Paper Trail

Ta-Nehisi Coates book to come out early


Ta-Nehisi Coates

In light of events in Charleston, Random House has decided to move the publication date of Between the World and Me, Ta-Nehisi Coates’s forthcoming book on race, bringing it out in July rather than September. “We started to feel pregnant with this book,” the executive editor of the Spiegel & Grau imprint said. “We had this book that so many people wanted.” They’d previously discussed publishing early during the protests following the deaths of Michael Brown and Eric Garner, but the book had not been ready then. “I’ve been wondering who might fill the intellectual void that plagued me after James Baldwin died,” Toni Morrison apparently wrote this week in response to the publisher’s blurb request. “Clearly it is Ta-Nehisi Coates.”

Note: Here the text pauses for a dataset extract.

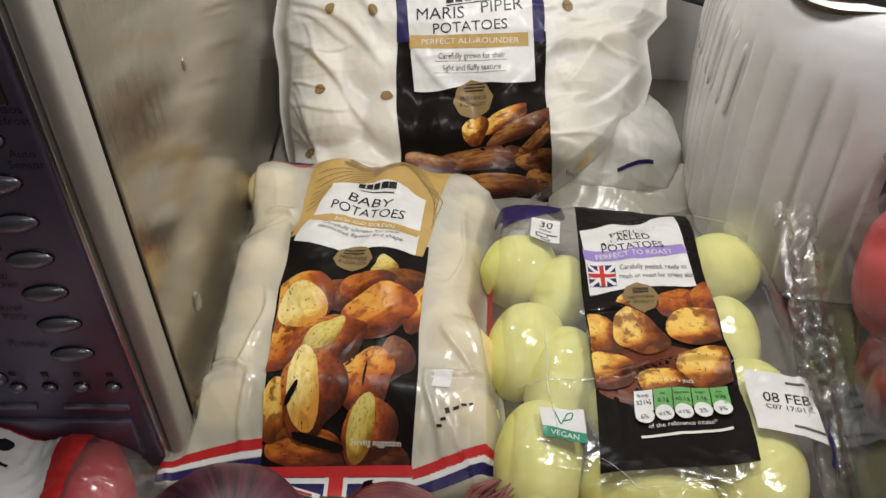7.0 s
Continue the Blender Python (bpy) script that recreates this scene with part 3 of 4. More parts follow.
# ---- large bag of white potatoes, leaning back ----
def large_bag():
    m = pose(0.033, 0.50, 0.0, 48, 0, 0)
    LEANING = (math.sin(radians(48)), math.cos(radians(48)))
    rng = random.Random(4)
    left = [(-0.03, -0.112), (0.0, -0.126), (0.03, -0.137), (0.06, -0.144), (0.09, -0.147), (0.12, -0.154), (0.15, -0.152), (0.19, -0.166), (0.245, -0.171)]
    right = [(-0.03, 0.045), (0.0, 0.062), (0.02, 0.084), (0.05, 0.114), (0.07, 0.128), (0.10, 0.134), (0.128, 0.128), (0.145, 0.141), (0.155, 0.140), (0.20, 0.146), (0.235, 0.146)]
    lumps = []
    for j, q in enumerate((0.012, 0.048, 0.086, 0.120)):
        lo, hi = np.interp(q, [a for a, _ in left], [b for _, b in left]) + 0.044, np.interp(q, [a for a, _ in right], [b for _, b in right]) - 0.046
        for i in range(5):
            px = lo + (hi - lo) * (i + (0.25 if j % 2 else 0)) / 4.25 + rng.uniform(-0.005, 0.005)
            lumps.append((px, q + rng.uniform(-0.005, 0.005), (0.027, 0.026, 0.012, -0.002)[j] + rng.uniform(-0.004, 0.004) - 0.006 * (abs(px) / 0.12) ** 2, 0.029, 0.024, 0.027, rng.uniform(0, 3)))
    folds = [(-0.152, 0.150, -0.050, 0.090, 0.009, 0.0060), (-0.140, 0.112, -0.045, 0.040, 0.009, 0.0065), (-0.105, 0.185, -0.062, 0.110, 0.008, 0.0040), (-0.130, 0.070, -0.075, 0.000, 0.007, 0.0055), (-0.140, 0.130, -0.075, 0.105, 0.006, 0.0030),
             (0.140, 0.150, 0.050, 0.100, 0.010, 0.0080), (0.132, 0.112, 0.060, 0.050, 0.009, 0.0065), (0.115, 0.060, 0.070, 0.000, 0.007, 0.0055), (0.142, 0.205, 0.060, 0.160, 0.009, 0.0050), (0.110, 0.130, 0.065, 0.085, 0.006, 0.0035), (-0.050, 0.110, 0.020, 0.060, 0.008, 0.0025), (0.060, 0.110, 0.010, 0.060, 0.008, 0.0025)]
    folds = [(a, b, c, d, w * 0.8, h * 0.55) for a, b, c, d, w, h in folds]
    for k in range(44):
        # fine tucks that run from the sides towards the middle
        side = -1 if k % 2 else 1
        q = rng.uniform(0.0, 0.20)
        x0 = side * rng.uniform(0.085, 0.135)
        folds.append((x0, q, x0 - side * rng.uniform(0.025, 0.06), q - rng.uniform(-0.010, 0.045), rng.uniform(0.0020, 0.0045), rng.uniform(0.0006, 0.0018)))
    bag = Bag(m, -0.030, 0.246, left, right, -0.012, 0.053, lumps, 11, (2.8, 4, 0.6), (24, 0.0010), 0.0045, lambda p, q: -0.24 * np.maximum(0, q - 0.12), folds, LEANING)
    t = thing("large_potato_bag", m, "large white plastic bag of potatoes with navy and black panel", "potato bag")
    top = lambda u: np.interp(u, [-1, -0.90, -0.80, -0.635, -0.38, -0.24, -0.045, 0.20, 0.29, 0.46, 0.70, 0.865, 1], [0.226, 0.208, 0.191, 0.180, 0.198, 0.189, 0.186, 0.200, 0.186, 0.189, 0.203, 0.216, 0.226])
    bag.film("film", M_WHITEFILM, t, 230, 200, 0.0, "creased white plastic film", lo=lambda u: np.full_like(u, -0.030), hi=top)
    bag.film("clear_top", M_FILM, t, 90, 26, 0.0, "clear crinkled top of the bag", lo=lambda u: top(u) + 0.0002, hi=lambda u: np.maximum(top(u) + 0.004, 0.232 + 0.004 * np.sin(u * 7)))
    bag.ribbon("pale_blue_strip", [(-0.030, 0.216), (0.020, 0.214)], 0.006, M_PALEBLUE, t, 0.002)
    u = np.linspace(-1, 1, 70)
    ql = top(u)
    l, r = bag.edges(ql)
    px = (l + r) / 2 + u * (r - l) / 2
    keep = np.abs(u) < 0.955
    line = [(a, b) for a, b in zip(px[keep], ql[keep])]
    bag.ribbon("blue_band", [(a, b - 0.0030) for a, b in line], 0.0072, M_INKNAVY, t, 0.0006, n=140)
    bag.ribbon("white_band", [(a, b - 0.0078) for a, b in line], 0.0026, M_INKWHITE, t, 0.0007, n=140)
    bag.ribbon("red_band", [(a, b - 0.0106) for a, b in line], 0.0032, M_INKRED, t, 0.0006, n=140)
    panel = bag.sheet("printed_panel", [(-0.0500, 0.116), (0.0532, 0.118), (0.0675, 0.004), (-0.0357, 0.002)], M_INKBLACK, t, 0.0009, 46, 70, 0.0015, "black printed panel")
    bag.sheet("navy_print", [(-0.0605, 0.186), (0.0440, 0.188), (0.0545, 0.112), (-0.0475, 0.106)], M_INKNAVY, panel, 0.0013, 40, 40, 0.0012)
    # flag at the head of the panel
    bag.sheet("flag_red", [(-0.020, 0.197), (0.030, 0.205), (0.030, 0.188), (-0.020, 0.182)], M_INKRED, panel, 0.0016, 20, 10)
    bag.ribbon("flag_white", [(-0.030, 0.187), (-0.010, 0.1875), (-0.0085, 0.1995)], 0.0022, M_INKWHITE, panel, 0.0020)
    bag.ribbon("flag_white", [(0.0085, 0.2005), (0.0085, 0.191), (0.030, 0.1895)], 0.0022, M_INKWHITE, panel, 0.0021)
    bag.ribbon("flag_white", [(0.010, 0.193), (0.026, 0.203)], 0.0018, M_INKWHITE, panel, 0.0022)
    for i, (x, y, a, b, g) in enumerate(((0.018, 0.180, 0.012, 0.0068, 0.2), (0.036, 0.169, 0.016, 0.0070, -0.25), (0.036, 0.1775, 0.012, 0.0035, -0.3))):
        bag.blob("printed_potato", x, y, a, b, g, M_INKGOLD if i != 2 else M_INKNAVY, panel, 0.0023 + 0.0003 * i, i)
    bag.blob("printed_leaf", 0.008, 0.174, 0.0085, 0.0035, 0.5, M_INKLEAF, panel, 0.0024, 5)
    label = bag.sheet("label", [(-0.045, 0.145), (0.041, 0.158), (0.050, 0.085), (-0.033, 0.072)], M_INKWHITE, t, 0.0019, 40, 36, 0.0, "white printed label", edge=lambda s, tt: 0.004 * np.sin(s * 3.0 + 3.6) * (1 - tt) - 0.0015 * np.sin(s * 9) * tt)
    d = (0.085, 0.011)
    for i, w in enumerate((0.0052, 0.0050, 0.0046, 0.0050, 0.0052)):
        bag.sheet("maker_mark", [(-0.0160 + i * 0.0064, 0.1400 + i * 0.0012), (-0.0160 + i * 0.0064 + w, 0.1406 + i * 0.0012), (-0.0160 + i * 0.0064 + w, 0.1358 + i * 0.0012), (-0.0160 + i * 0.0064, 0.1352 + i * 0.0012)], M_TYPE, label, 0.0027, 4, 4)
    bag.ribbon("maker_mark", [(-0.0155, 0.1335), (0.014, 0.1392)], 0.0009, M_TYPE, label, 0.0027, n=12)
    bag.words("MARIS", (-0.0190, 0.1235), (1, 0.10), 0.0125, M_TYPE, label, 0.0028)
    bag.words("PIPER", (0.0230, 0.1318), (1, 0.16), 0.0125, M_TYPE, label, 0.0028)
    bag.words("POTATOES", (0.0025, 0.1160), (1, 0.13), 0.0105, M_TYPE, label, 0.0028)
    bag.ribbon("gold_band", [(-0.039, 0.1065), (-0.015, 0.1075), (0.010, 0.1095), (0.043, 0.1130)], 0.0095, M_INKGOLD, label, 0.0026)
    bag.words("PERFECT ALL-ROUNDER", (0.003, 0.1075), (1, 0.08), 0.0054, M_TYPEPALE, label, 0.0032, squeeze=1.15)
    bag.words("Carefully grown for their", (0.005, 0.0972), (1, 0.08), 0.0058, M_TYPEGREY, label, 0.0028, squeeze=0.78)
    bag.words("light and fluffy texture", (0.006, 0.0890), (1, 0.08), 0.0058, M_TYPEGREY, label, 0.0028, squeeze=0.78)
    for yy in (0.0945, 0.0862):
        bag.ribbon("rule", [(-0.020, yy - 0.001), (0.030, yy + 0.003)], 0.0003, M_TYPEGREY, label, 0.0027)
    badge = bag.blob("badge", 0.0085, 0.0685, 0.0135, 0.0135, 0.2, M_INKBRONZE, t, 0.0026, 3, 0.01, 32, 4, "bronze eight-sided seal", poly=8)
    bag.words("FRESHNESS", (0.0085, 0.0685), (1, 0.1), 0.0036, M_TYPE, badge, 0.0034)
    bag.words("& QUALITY", (0.0085, 0.0640), (1, 0.1), 0.0036, M_TYPE, badge, 0.0034)
    for k in range(3):
        bag.ribbon("badge_line", [(0.001 + 0.001 * abs(k - 1), 0.0740 + 0.0022 * k), (0.016 - 0.001 * abs(k - 1), 0.0755 + 0.0022 * k)], 0.0009, M_TYPE, badge, 0.0034, n=8)
    chips = [(0.030, 0.055, 0.022, 0.0055, 0.62), (0.046, 0.052, 0.026, 0.0070, 0.50), (0.058, 0.046, 0.024, 0.006, 0.75), (0.012, 0.047, 0.010, 0.009, 0.4), (0.022, 0.028, 0.045, 0.0075, 0.14), (-0.016, 0.022, 0.020, 0.007, -0.1), (0.058, 0.030, 0.016, 0.008, 0.2), (0.030, 0.010, 0.04, 0.008, 0.1), (0.062, 0.014, 0.016, 0.008, -0.3)]
    for i, (x, y, a, b, g) in enumerate(chips):
        bag.blob("printed_chip", x, y, a, b, g, M_GOLDEN if i in (0, 3) else M_CHIP, panel, 0.0014 + 0.00012 * i, 20 + i, 0.16, clip=((-0.036, -0.058), (0.069, 0.046), (0.0, 0.18)))
    for i, (x, y) in enumerate(((-0.099, 0.129), (-0.067, 0.128), (0.068, 0.139), (-0.100, 0.070), (-0.052, 0.068), (-0.105, 0.025))):
        bag.blob("vent_hole", x, y, 0.0035, 0.0045, 0.4 * i, M_INKBRONZE, t, 0.0022, 40 + i, 0.12, 14, 2, "punched vent hole")
    bag.words("Best before", (0.085, 0.0235), (1, 0.12), 0.004, M_TYPE, t, 0.0026)
    bag.words("09", (0.086, 0.0145), (1, 0.12), 0.009, M_TYPE, t, 0.0026)
    # back of the bag, resting on the worktop and the wall
    nb = Bag(m, -0.030, 0.246, bag.left, bag.right, -0.012, -0.050, [], 3, (8, 6, 0.45), (16, 0.004), 0.01, None, (), LEANING)
    nb.film("back_film", M_WHITEFILM, t, 60, 60, 0.0, lo=lambda u: np.full_like(u, -0.030), hi=lambda u: top(u))
    for i, (cx, cy, cz, a, b, c, ang) in enumerate(lumps):
        sink = 0.010 if cx > 0.06 else 0.0012
        tuber("potato", (cx, cy, cz - sink), (a * 0.93, b * 0.93, c * 0.95), ang, M_BABY, "cream-skinned white potato inside the large white bag", "potato", "potatoes in the large bag", i + 60, m, 0.03)
    return bag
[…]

Reason.com editor Nick Gillespie describes receiving a grand jury subpoena for identifying information on commenters who’d expressed anger toward the judge in the recent Silk Road case—and then a gag order preventing him from discussing it all.

At the New York Times, public editor Margaret Sullivan responds to the mockery and complaints the paper has come in for following their announcement of TV critic Alessandra Stanley’s new beat covering the “top 1 percent of the 1 percent.” Dean Baquet is quoted as assuring us that, whatever Twitter might think, the beat “will not be ‘isn’t it cool to be rich.’”

The Argentine writer Pablo Katchadjian, who faced a lawsuit from the widow of Jorge Luis Borges for his 2009 small-press experiment El Aleph engordado (The Fattened Aleph, a reboot of the Borges story “The Aleph” that added new material, more than doubling its word count), has now been charged with “intellectual property fraud” and could do up to six years for his literary prank.

A collection of essays by Chloe Caldwell, I’ll Tell You in Person, due out next year, will be one of the first books published by Coffee House Press in their new partnership with the delectable Emily Books—it may be time to revisit Caldwell’s g-chat conversation with Emily Gould about the importance for women writers of “being a fan of yourself.” And if you succeed in that, Caldwell also teaches a memoir class in New York you can take.

Margaret Atwood will be publishing a series of autobiographical cartoons in a Kickstarter-funded Canadian anthology called The Secret Loves of Geek Girls, which one hopes will be more or less exactly what it sounds like.